### TASK REQUIREMENTS
Retype, please, the listing from its opening line through the line that contains "what is given", both included, without the pictures.

### SUPPLIED DATA
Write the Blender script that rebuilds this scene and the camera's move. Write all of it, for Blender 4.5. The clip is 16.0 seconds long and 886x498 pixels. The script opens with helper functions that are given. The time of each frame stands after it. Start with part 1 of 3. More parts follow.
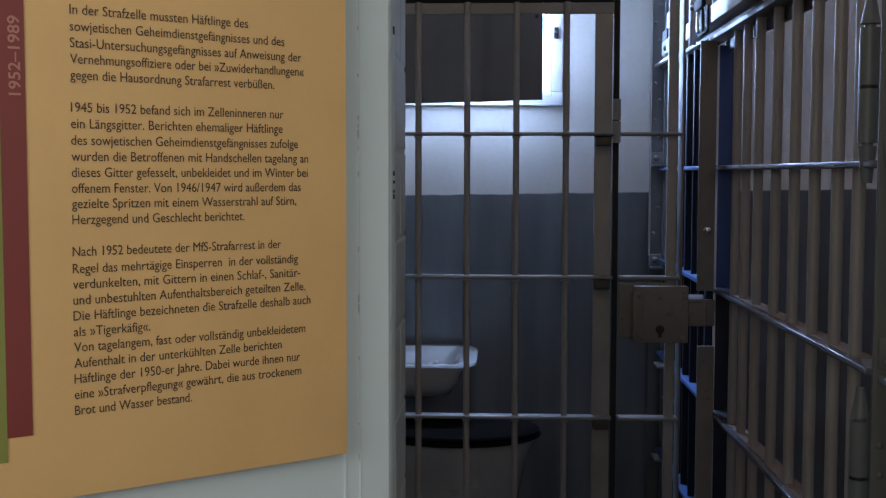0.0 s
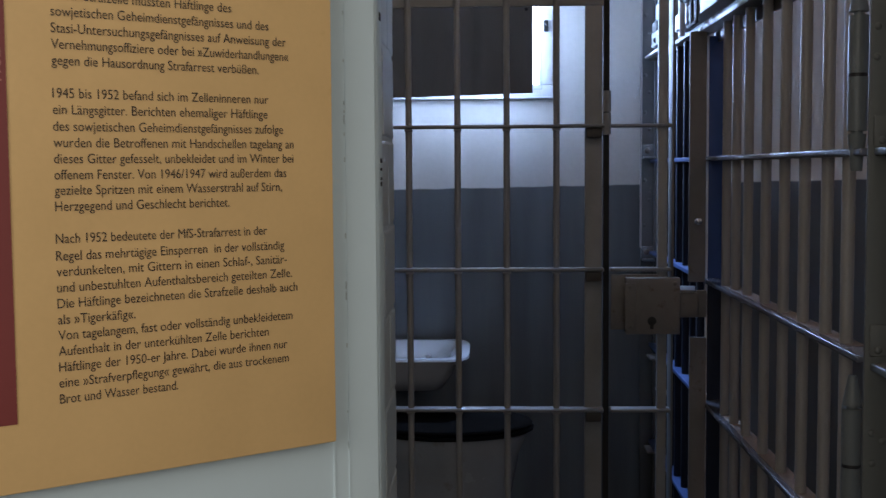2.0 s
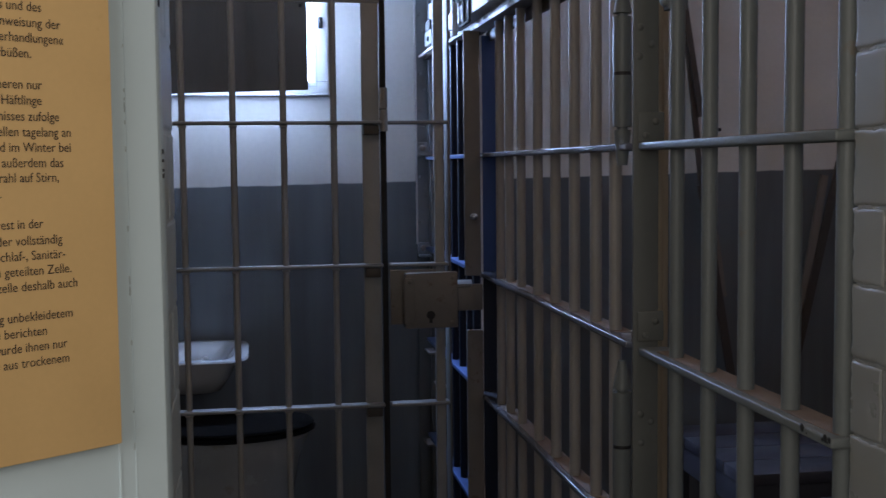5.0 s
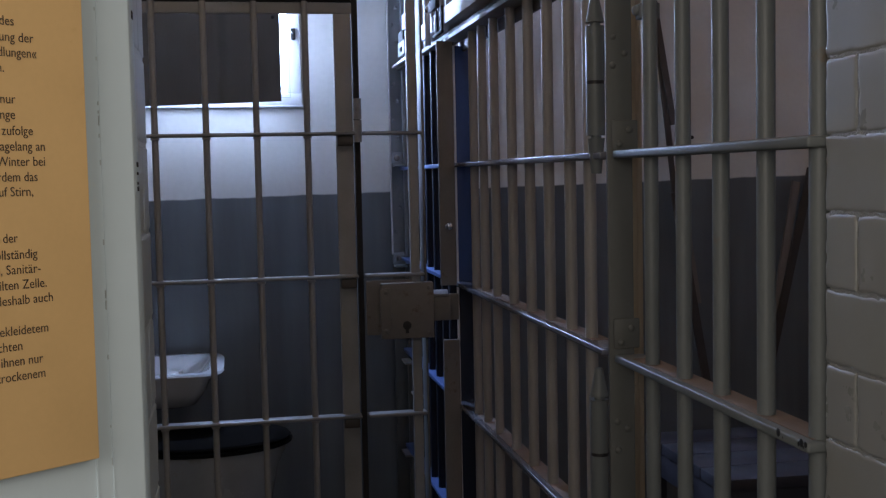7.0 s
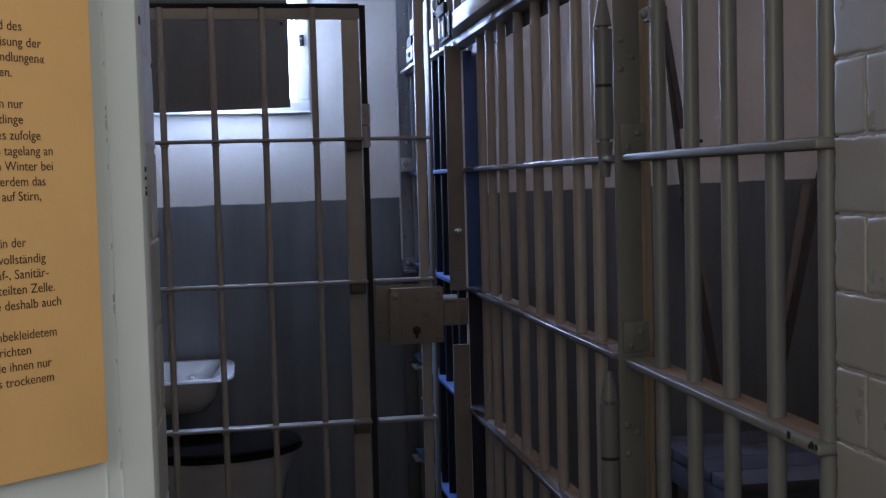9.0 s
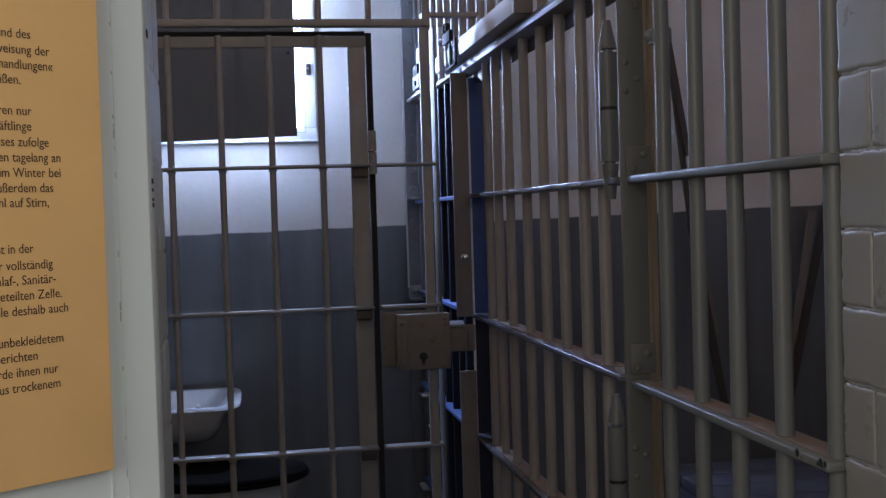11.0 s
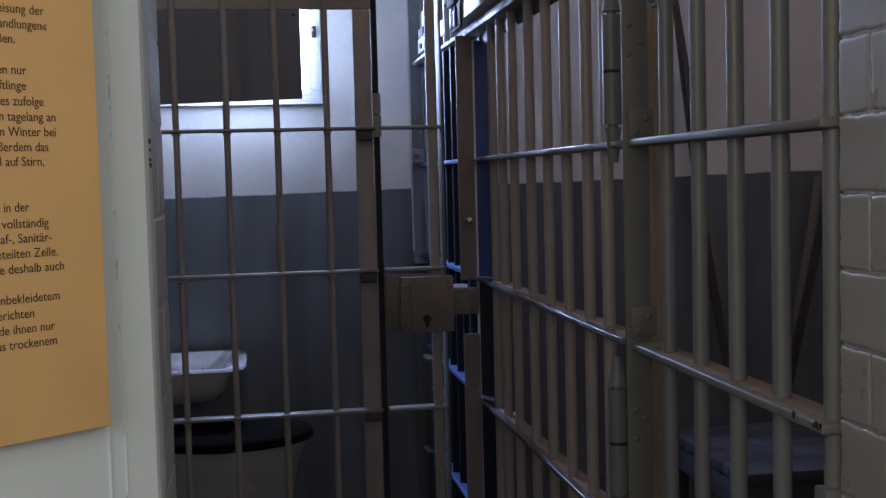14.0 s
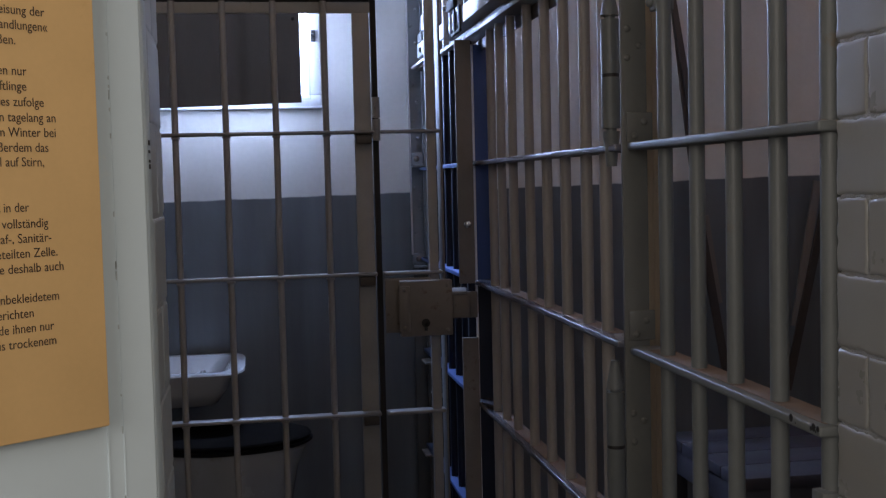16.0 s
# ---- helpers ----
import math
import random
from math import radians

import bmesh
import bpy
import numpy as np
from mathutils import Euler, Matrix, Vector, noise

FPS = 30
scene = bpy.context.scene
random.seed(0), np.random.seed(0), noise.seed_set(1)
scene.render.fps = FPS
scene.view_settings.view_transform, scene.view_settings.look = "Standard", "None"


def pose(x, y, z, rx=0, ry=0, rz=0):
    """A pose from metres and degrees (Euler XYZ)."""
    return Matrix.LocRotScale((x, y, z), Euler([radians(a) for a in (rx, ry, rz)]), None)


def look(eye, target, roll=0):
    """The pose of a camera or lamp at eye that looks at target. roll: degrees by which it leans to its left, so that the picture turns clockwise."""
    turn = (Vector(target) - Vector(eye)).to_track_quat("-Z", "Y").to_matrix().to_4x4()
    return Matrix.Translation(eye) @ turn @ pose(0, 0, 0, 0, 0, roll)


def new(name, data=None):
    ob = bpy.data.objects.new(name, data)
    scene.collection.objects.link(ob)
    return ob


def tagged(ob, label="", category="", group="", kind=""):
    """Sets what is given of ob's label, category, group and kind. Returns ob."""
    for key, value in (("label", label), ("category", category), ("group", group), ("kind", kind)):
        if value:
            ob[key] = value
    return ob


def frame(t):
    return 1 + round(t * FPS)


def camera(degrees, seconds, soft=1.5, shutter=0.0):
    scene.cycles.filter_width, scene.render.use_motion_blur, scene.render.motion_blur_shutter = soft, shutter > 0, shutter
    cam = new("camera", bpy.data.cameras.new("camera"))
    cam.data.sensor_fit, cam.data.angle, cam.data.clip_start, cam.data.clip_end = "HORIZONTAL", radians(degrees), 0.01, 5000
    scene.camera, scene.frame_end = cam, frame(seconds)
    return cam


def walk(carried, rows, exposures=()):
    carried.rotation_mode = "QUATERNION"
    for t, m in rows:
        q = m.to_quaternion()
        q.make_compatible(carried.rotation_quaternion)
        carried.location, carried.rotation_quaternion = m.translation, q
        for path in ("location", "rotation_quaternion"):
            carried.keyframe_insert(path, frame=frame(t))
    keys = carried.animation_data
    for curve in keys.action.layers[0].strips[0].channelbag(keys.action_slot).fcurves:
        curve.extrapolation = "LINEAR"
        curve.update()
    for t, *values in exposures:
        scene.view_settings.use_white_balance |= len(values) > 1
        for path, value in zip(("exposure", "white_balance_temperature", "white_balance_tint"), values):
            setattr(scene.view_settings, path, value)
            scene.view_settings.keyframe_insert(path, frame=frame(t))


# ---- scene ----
cam = camera(42.4, 16.0, soft=1.3, shutter=1.2)
PATH = [
    (0, (0.032, 0.147, 1.313), (-0.057, 2.14, 1.18), 0.1),
    (0.5, (0.031, 0.147, 1.313), (-0.062, 2.14, 1.179), 0.1),
    (1, (0.031, 0.145, 1.312), (-0.067, 2.138, 1.178), 0.1),
    (1.5, (0.032, 0.15, 1.309), (-0.053, 2.144, 1.175), -0.1),
    (2, (0.035, 0.151, 1.306), (-0.041, 2.145, 1.166), -0.4),
    (2.5, (0.036, 0.156, 1.305), (0.016, 2.15, 1.162), -0.5),
    (3, (0.029, 0.155, 1.303), (0.111, 2.148, 1.16), -0.3),
    (3.5, (0.025, 0.157, 1.301), (0.174, 2.146, 1.157), -0.5),
    (4, (0.025, 0.159, 1.299), (0.242, 2.141, 1.155), -0.4),
    (4.5, (0.025, 0.158, 1.3), (0.28, 2.136, 1.154), -0.4),
    (5, (0.025, 0.156, 1.3), (0.34, 2.126, 1.155), -0.6),
    (7.5, (0.022, 0.155, 1.3), (0.381, 2.119, 1.178), -1.2),
    (8, (0.02, 0.154, 1.299), (0.37, 2.119, 1.182), -1.2),
    (8.5, (0.026, 0.155, 1.301), (0.367, 2.122, 1.183), -1.5),
    (9, (0.025, 0.155, 1.298), (0.367, 2.122, 1.18), -1.5),
    (11.5, (0.025, 0.15, 1.28), (0.347, 2.123, 1.225), -1.8),
    (12, (0.027, 0.147, 1.279), (0.331, 2.118, 1.123), -1.5),
    (12.5, (0.028, 0.144, 1.28), (0.334, 2.115, 1.134), -1.4),
    (13, (0.03, 0.143, 1.281), (0.337, 2.115, 1.154), -1.3),
    (13.5, (0.03, 0.144, 1.279), (0.342, 2.116, 1.16), -1.3),
    (14, (0.033, 0.146, 1.28), (0.35, 2.117, 1.156), -1.5),
    (14.5, (0.033, 0.145, 1.28), (0.354, 2.115, 1.154), -1.6),
    (15, (0.033, 0.145, 1.278), (0.354, 2.116, 1.154), -1.6),
    (15.5, (0.033, 0.144, 1.278), (0.353, 2.115, 1.155), -1.5),
    (16, (0.033, 0.143, 1.278), (0.352, 2.114, 1.162), -1.4),
]
walk(cam, [(t, look(eye, target, roll)) for t, eye, target, roll in PATH],
     exposures=[(0, 0.03, 6500, 10), (2.5, 0.03, 6500, 10), (5, 0.06, 6600, 11), (7.5, 0.08, 6800, 14), (11.5, 0.20, 6850, 16), (13, 0.08, 6850, 16), (16, 0.08, 6850, 16)])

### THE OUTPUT
Write the Blender script that rebuilds this scene and the camera's move. Write all of it, for Blender 4.5. The clip is 16.0 seconds long and 886x498 pixels. The script opens with helper functions that are given. The time of each frame stands after it. Start with part 1 of 3. More parts follow.
0.0 s
2.0 s
5.0 s
7.0 s
9.0 s
11.0 s
14.0 s
16.0 s
# ---- helpers ----
import math
import random
from math import radians

import bmesh
import bpy
import numpy as np
from mathutils import Euler, Matrix, Vector, noise

FPS = 30
scene = bpy.context.scene
random.seed(0), np.random.seed(0), noise.seed_set(1)
scene.render.fps = FPS
scene.view_settings.view_transform, scene.view_settings.look = "Standard", "None"


def pose(x, y, z, rx=0, ry=0, rz=0):
    """A pose from metres and degrees (Euler XYZ)."""
    return Matrix.LocRotScale((x, y, z), Euler([radians(a) for a in (rx, ry, rz)]), None)


def look(eye, target, roll=0):
    """The pose of a camera or lamp at eye that looks at target. roll: degrees by which it leans to its left, so that the picture turns clockwise."""
    turn = (Vector(target) - Vector(eye)).to_track_quat("-Z", "Y").to_matrix().to_4x4()
    return Matrix.Translation(eye) @ turn @ pose(0, 0, 0, 0, 0, roll)


def new(name, data=None):
    ob = bpy.data.objects.new(name, data)
    scene.collection.objects.link(ob)
    return ob


def tagged(ob, label="", category="", group="", kind=""):
    """Sets what is given of ob's label, category, group and kind. Returns ob."""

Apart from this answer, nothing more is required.